Kita bisa lihat klub Arema FC yang tidak memiliki penyerang asing maupun penyerang naturalisasi. Lini depan mereka tidak sepenuhnya tajam. Ketika penyerangnya tumpul, maka sumbangan gol akan bergantung ke pemain tengah, dan pemain tengah itu adalah Makan Konate. Lagi-lagi bukan pemain lokal---padahal sudah diturunkan posisinya ke pemain tengah. Artinya, bukan saja sulit mencari penyerang lokal yang haus gol, pemain tengah yang haus gol juga sulit.
Maka dari itu, kita tidak bisa menyalahkan regulasi tentang pemain asing, karena ini menyangkut pilihan terhadap kualitas pemain dan ini tentunya berada di ranah kekuasaan pelatih. Bukan manajemen, juga bukan pemainnya sendiri. Jika, anda memiliki klub dengan pelatih sehebat Robert Rene Albert, Mario Gomes dan Stefano Cugurra, tentu yang dipikirkan oleh pelatih tersebut adalah pemain yang sesuai dengan taktiknya. Bukan taktik yang menyesuaikan pemainnya. Karena, ini adalah klub. Artinya, klub jangkauannya (seharusnya) lebih luas dibandingkan tim nasional. Karena, jika bisa datangkan pemain hebat asal mancanegara, why not?
Kecuali, jika ini berbicara tentang tim nasional, maka bisa jadi taktik dari pelatih menyesuaikan dari potensi pemain yang ada di penjuru negeri tersebut. (mungkin kita bisa merenungkan pemikiran ini)
Lalu, apakah kita bisa menerima secara lapang dada jika gelar top skor selalu diraih oleh pemain asing?
Jika tidak, bagaimanakah seharusnya pemain (khususnya penyerang) lokal tersebut, agar dapat menguasai daftar top skor liga?
Sebenarnya kita masih punya penyerang berkualitas pada Ferdinan Sinaga, Pattrick Wanggai, Hari Nur, Dedik Setiawan, bahkan juga ada penyerang bayangan seperti Osvaldo Haay, Titus Bonai, dan lainnya.

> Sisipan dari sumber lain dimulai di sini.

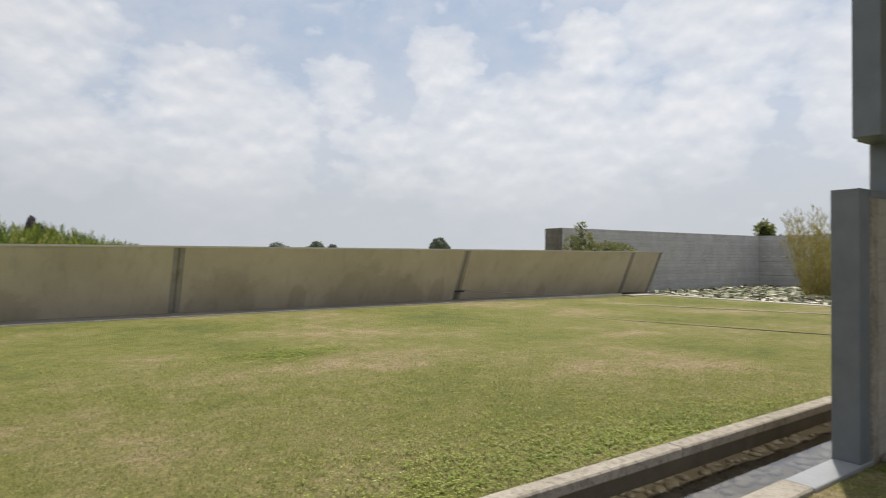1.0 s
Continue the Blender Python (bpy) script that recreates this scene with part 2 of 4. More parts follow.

Hanya, kita perlu melihat konsistensi bermain mereka. Jika, tanpa ada cedera, kemungkinan besar mereka dapat menunjukkan kemampuan mereka dalam mengoyak jala lawan.
Semoga.
Malang,
11-12-2018
Deddy Husein S.
Catatan:
*: data yang disajikan berasal dari berbagai sumber, seperti merdeka.com, goal.com, bola.bisnis.com, suara.com, simomot.com, sportssatu.com, bolalob.com, sidomi.com, detik.com, bola.tempo.co dan lainnya.